At the beginning of the menstrual cycle, the body begins to produce follicle stimulating hormone (FSH). FSH facilitates the formation of a follicle on one of the ovaries. The follicle contains and nurtures the egg. When a follicle has adequately matured, a surge of Luteinizing Hormone (LH) causes the follicle to burst and release the egg into the fallopian tube - the moment of ovulation.
Throughout the menstrual cycle, a small amount of LH is produced - but during the middle of the cycle LH briefly and dramatically increases. Elevated quantities of luteinizing hormone facilitate ovulation - and OPKs detect this LH surge through anti-LH antibodies contained in the sensitive testing membrane of the test.
The LH surge is, alas, very brief - and in order to detect the LH surge, a woman needs to test at the right time of the month - and the right time of day. As LH is produced by the body in the morning, mid-afternoon is considered the ideal time to test.
Once the LH surge has been detected, successful fertilization is most likely to take place one to three days following the LH surge - with peak fertility at 36 hours post-LH surge.
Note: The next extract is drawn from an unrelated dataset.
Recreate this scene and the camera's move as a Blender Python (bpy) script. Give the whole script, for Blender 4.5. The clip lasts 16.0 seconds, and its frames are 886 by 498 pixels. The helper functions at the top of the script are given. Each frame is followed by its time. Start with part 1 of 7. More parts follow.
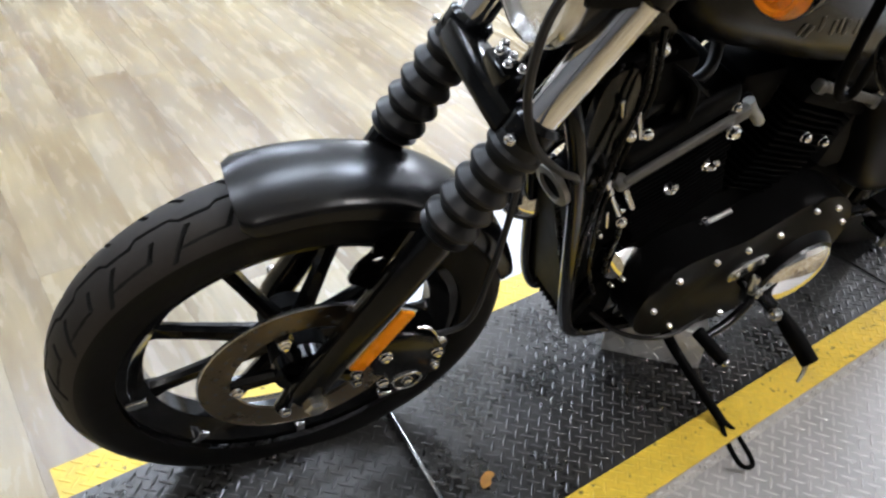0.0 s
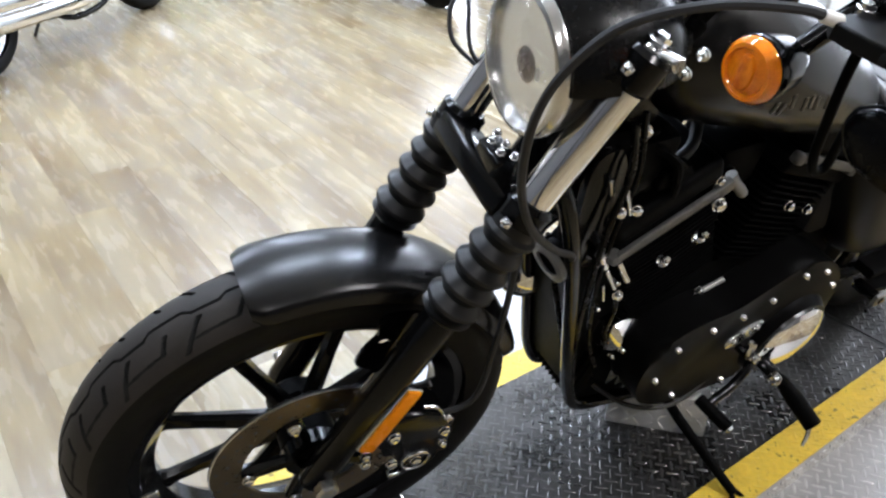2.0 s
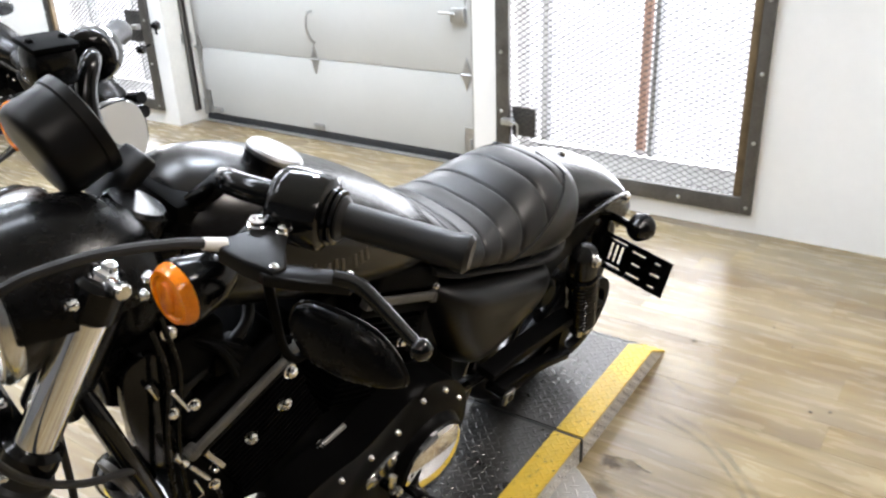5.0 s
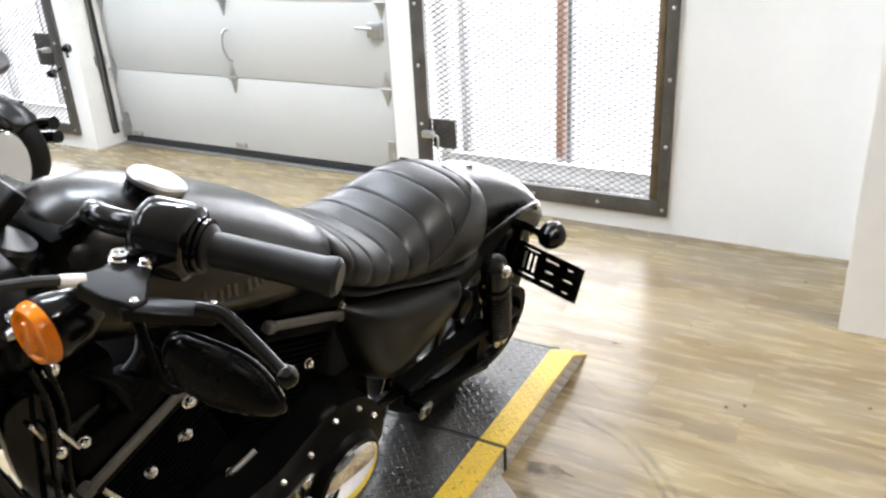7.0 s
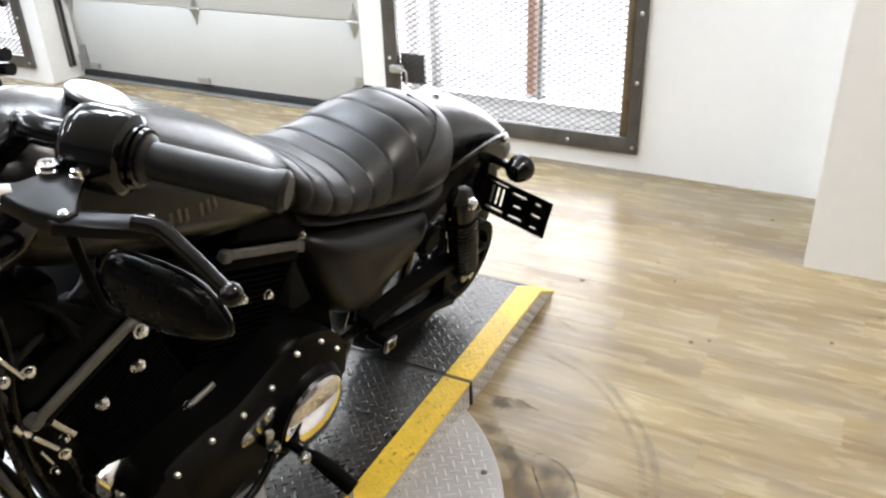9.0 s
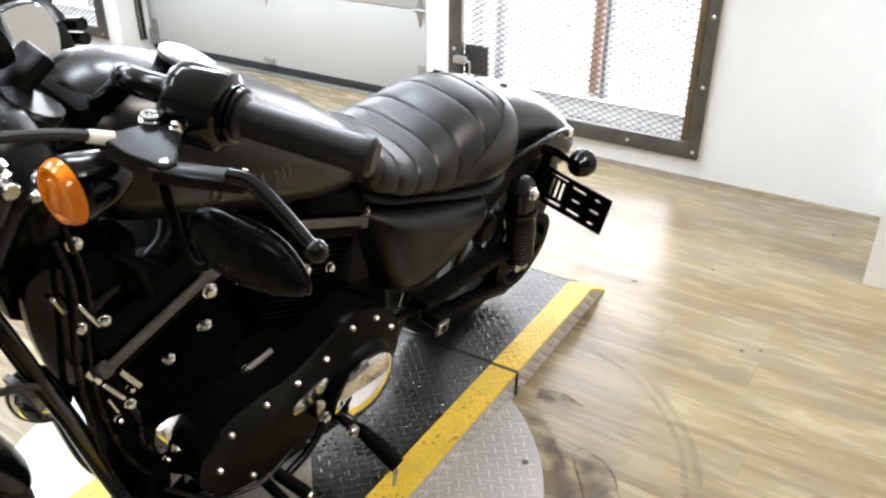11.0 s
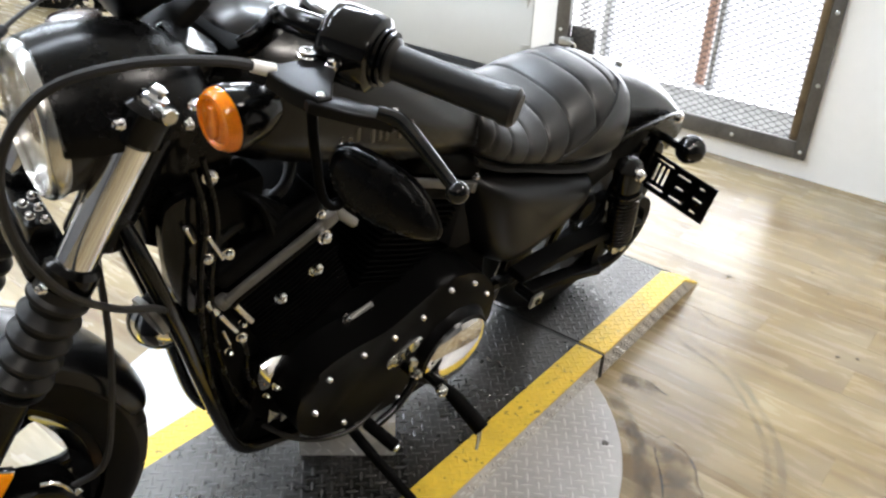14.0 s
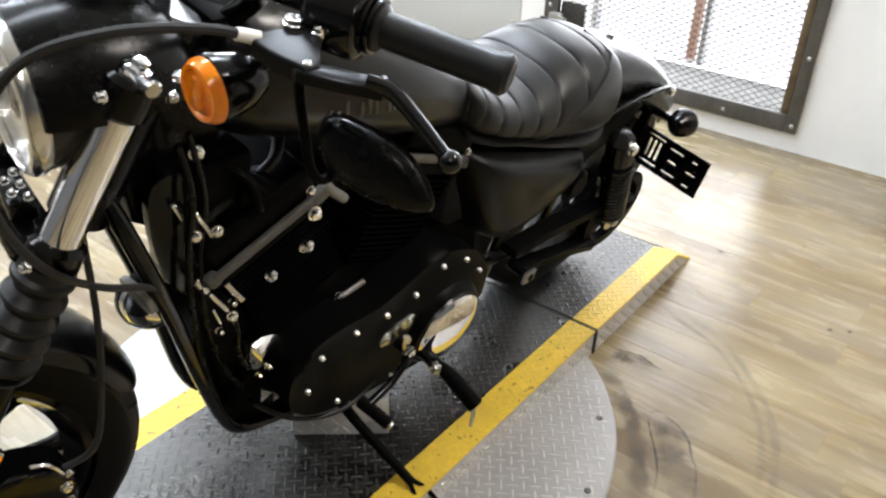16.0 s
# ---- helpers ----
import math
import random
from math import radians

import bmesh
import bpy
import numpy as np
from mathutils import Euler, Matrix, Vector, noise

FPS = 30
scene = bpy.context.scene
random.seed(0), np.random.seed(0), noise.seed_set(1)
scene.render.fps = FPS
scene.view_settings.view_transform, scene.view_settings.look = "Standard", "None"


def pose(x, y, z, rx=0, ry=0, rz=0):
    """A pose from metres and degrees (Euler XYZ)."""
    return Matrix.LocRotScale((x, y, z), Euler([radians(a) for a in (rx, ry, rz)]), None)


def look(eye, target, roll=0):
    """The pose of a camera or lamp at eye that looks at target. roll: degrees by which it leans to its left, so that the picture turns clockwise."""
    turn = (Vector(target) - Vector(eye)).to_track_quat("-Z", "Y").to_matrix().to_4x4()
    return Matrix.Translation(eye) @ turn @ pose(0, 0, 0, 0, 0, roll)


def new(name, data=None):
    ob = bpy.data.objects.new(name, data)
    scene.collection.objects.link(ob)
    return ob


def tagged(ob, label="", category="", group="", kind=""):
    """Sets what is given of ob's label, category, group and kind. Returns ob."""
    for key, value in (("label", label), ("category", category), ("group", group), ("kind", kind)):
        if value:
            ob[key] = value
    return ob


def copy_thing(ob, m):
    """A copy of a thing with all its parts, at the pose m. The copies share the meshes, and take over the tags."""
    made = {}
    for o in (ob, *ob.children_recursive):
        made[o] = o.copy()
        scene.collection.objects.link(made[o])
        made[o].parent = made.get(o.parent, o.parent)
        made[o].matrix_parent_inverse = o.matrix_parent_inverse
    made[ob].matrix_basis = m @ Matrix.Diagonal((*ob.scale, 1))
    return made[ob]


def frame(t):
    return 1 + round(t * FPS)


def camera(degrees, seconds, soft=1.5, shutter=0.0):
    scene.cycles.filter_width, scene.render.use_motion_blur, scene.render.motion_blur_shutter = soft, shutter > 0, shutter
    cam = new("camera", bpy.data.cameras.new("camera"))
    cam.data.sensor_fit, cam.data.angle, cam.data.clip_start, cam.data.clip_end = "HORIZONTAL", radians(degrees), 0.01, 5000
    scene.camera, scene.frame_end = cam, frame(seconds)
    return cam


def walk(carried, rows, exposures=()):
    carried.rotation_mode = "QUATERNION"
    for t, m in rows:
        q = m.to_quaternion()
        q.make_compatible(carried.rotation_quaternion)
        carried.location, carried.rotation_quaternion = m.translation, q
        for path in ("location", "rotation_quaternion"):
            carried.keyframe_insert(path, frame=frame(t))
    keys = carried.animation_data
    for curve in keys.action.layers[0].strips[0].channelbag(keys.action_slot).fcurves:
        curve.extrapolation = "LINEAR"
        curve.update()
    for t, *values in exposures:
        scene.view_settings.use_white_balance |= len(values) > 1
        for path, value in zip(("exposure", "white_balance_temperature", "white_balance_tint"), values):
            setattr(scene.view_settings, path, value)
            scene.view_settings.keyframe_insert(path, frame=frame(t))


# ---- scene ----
cam = camera(57.68, 16.0, soft=2.4)
PATH = [
    (0, (1.7037, 0.7966, 1.1847), (0.7293, -0.4749, -0.0127), 4.05),
    (0.5, (1.7268, 0.7973, 1.1722), (0.8462, -0.5265, -0.0412), 5.34),
    (1, (1.7293, 0.7988, 1.1685), (0.8536, -0.5172, -0.0568), 5.47),
    (1.5, (1.7250, 0.8016, 1.1741), (0.7893, -0.5135, -0.0070), 5.03),
    (2, (1.7246, 0.8151, 1.2100), (0.6881, -0.5431, 0.1703), 1.57),
    (2.5, (1.7010, 0.8465, 1.2528), (0.5764, -0.4851, 0.2720), -0.76),
    (3, (1.6264, 0.8961, 1.2730), (0.4794, -0.4627, 0.3575), -0.92),
    (3.5, (1.5533, 0.9399, 1.2856), (0.3093, -0.3386, 0.3813), -2.68),
    (4, (1.5217, 0.9589, 1.2963), (0.1926, -0.2512, 0.4193), -4.02),
    (4.5, (1.5023, 0.9725, 1.3010), (0.0627, -0.1327, 0.4606), -2.69),
    (7, (1.4568, 1.0416, 1.3096), (-0.1344, 0.1305, 0.5109), -3.14),
    (7.5, (1.4417, 1.0485, 1.3163), (-0.1564, 0.1711, 0.4941), -3.09),
    (8, (1.4377, 1.0499, 1.3011), (-0.1545, 0.2033, 0.4361), -2.88),
    (8.5, (1.4286, 1.0454, 1.2807), (-0.1505, 0.2331, 0.3606), -2.42),
    (11, (1.4626, 1.0247, 1.2601), (-0.0481, 0.1074, 0.3240), 0.30),
    (11.5, (1.4760, 1.0240, 1.2558), (-0.0109, 0.0805, 0.3075), 0.32),
    (12, (1.4935, 1.0184, 1.2474), (0.0424, 0.0323, 0.2872), 1.15),
    (12.5, (1.5044, 1.0098, 1.2438), (0.0801, -0.0139, 0.2829), 1.79),
    (13, (1.5084, 1.0065, 1.2424), (0.0955, -0.0319, 0.2802), 2.27),
    (13.5, (1.5137, 1.0022, 1.2393), (0.1229, -0.0596, 0.2707), 2.56),
    (14, (1.5130, 1.0028, 1.2406), (0.1268, -0.0585, 0.2648), 2.46),
    (14.5, (1.5133, 0.9974, 1.2362), (0.1279, -0.0629, 0.2582), 2.53),
    (15, (1.5117, 0.9974, 1.2346), (0.1250, -0.0579, 0.2532), 2.51),
    (15.5, (1.5048, 1.0057, 1.2320), (0.1037, -0.0235, 0.2431), 1.73),
    (16, (1.5067, 0.9970, 1.2276), (0.1256, -0.0311, 0.2099), 2.17),
]
walk(cam, [(t, look(eye, target, roll)) for t, eye, target, roll in PATH], [(0.0, 0.08, 5900, 14), (1.5, 0.09, 5900, 14), (2.4, 0.05, 5700, 13.5), (3.5, 0.03, 5850, 13), (4.7, 0.04, 6250, 14), (6.8, 0.08, 6350, 13.5), (8.7, 0.10, 6350, 13.5), (11.0, 0.2, 6300, 12.5), (12.5, 0.12, 6250, 12.5), (14.5, 0.08, 6250, 12), (16.0, 0.05, 6300, 12)])

# ---- world, sun, large lights ----
world = bpy.data.worlds.new("world")
scene.world = world
world.use_nodes = True
wn = world.node_tree
sky = wn.nodes.new("ShaderNodeTexSky")
sky.sky_type = "NISHITA"
sky.sun_disc = False
sky.sun_elevation, sky.sun_rotation = radians(38), radians(250)
wn.nodes["Background"].inputs[1].default_value = 0.12
wn.links.new(sky.outputs[0], wn.nodes["Background"].inputs[0])
sun = new("sun", bpy.data.lights.new("sun", "SUN"))
sun.data.energy, sun.data.angle, sun.data.color = 3.6, radians(2), (1.0, 0.97, 0.93)
sun.matrix_world = look((-4.0, -5.5, 5.5), (-4.0, 0.0, 0.0))

ROOM = pose(0, 0, 0, 0, 0, -0.86)          # the walls stand a little askew to the ramp
XW, DOOR_X = -1.641, -1.848                # inner face of the wall with the openings, face of the lifting door
CEIL = 3.4


def area_lamp(name, m, sx, sy, watts, colour):
    lamp = new(name, bpy.data.lights.new(name, "AREA"))
    lamp.data.shape, lamp.data.size, lamp.data.size_y = "RECTANGLE", sx, sy
    lamp.data.energy, lamp.data.color = watts, colour
    lamp.matrix_world = m
    return lamp


# daylight in the two barred openings
area_lamp("window_daylight", ROOM @ look((XW - 0.16, -0.27, 1.15), (2, -0.27, 0.9)), 1.05, 2.0, 50, (0.95, 0.98, 1.0))
area_lamp("window_daylight", ROOM @ look((XW - 0.16, -3.78, 1.15), (2, -3.78, 0.9)), 0.9, 2.0, 70, (0.95, 0.98, 1.0))
# light from panes added high in the lifting door, out of view, for highlights
area_lamp("door_daylight", ROOM @ look((DOOR_X + 0.03, -2.13, 1.915), (2, -2.13, 1.5)), 1.75, 0.26, 55, (0.93, 0.97, 1.0))
# strip lights under the ceiling
CEILING_LIGHTS = [(-0.9, -0.9, 78), (0.7, -0.9, 36), (2.3, -0.9, 22), (-0.4, -3.5, 64), (1.3, -3.5, 60), (3.0, -3.5, 50), (-0.6, -5.3, 76), (-0.5, 2.3, 90), (2.9, 2.5, 26)]
for lx, ly, watts in CEILING_LIGHTS:
    area_lamp("strip_light_glow", ROOM @ look((lx, ly, CEIL - 0.095), (lx, ly, 0)), 1.15, 0.24, watts, (0.80, 0.905, 1.0) if ly < 0 else (1.0, 0.93, 0.83))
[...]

Since this ovulation "window" only opens once per month (and the unfertilized egg has a short 24-hour life-span) predicting ovulation accurately is very helpful when trying to become pregnant

If i detect my LH surge I will call the Dr's office the day I detect it and we go in the next day for the IUI. Before the IUI i get an ultrasound and they look to see how many follicles I have, how big they are (usually, a mature follicle is about 20 millimeters in diameter, or about the size of a small grape, just before it ruptures and releases its egg) and what my lining is measuring at (measuring the thickness of the uterine lining, known medically as the endometrium, relates to determining how receptive it might be to the pending implantation of an embryo). If I do not detect my LH surge by CD12 I will go in for an ultra sound to measure the size of my follicles. If they are big enough (18mm or larger) the Dr.'s office will give me a "trigger" shot. A trigger shot is an injection of the hormone human chorionic gonadotropin (HCG), which actslike LH, can be given to stimulate final egg maturation and follicle rupture, releasing the egg. I should ovulate about 36 hours after the HCG injection, which can be confirmed by further ultrasound scans or an ultrasound for release. 24 to 36 hours after my trigger we go in for the IUI.

So that's it in a nutshell. I don't know about you but my head hurts just thinking about it! Hope this helps!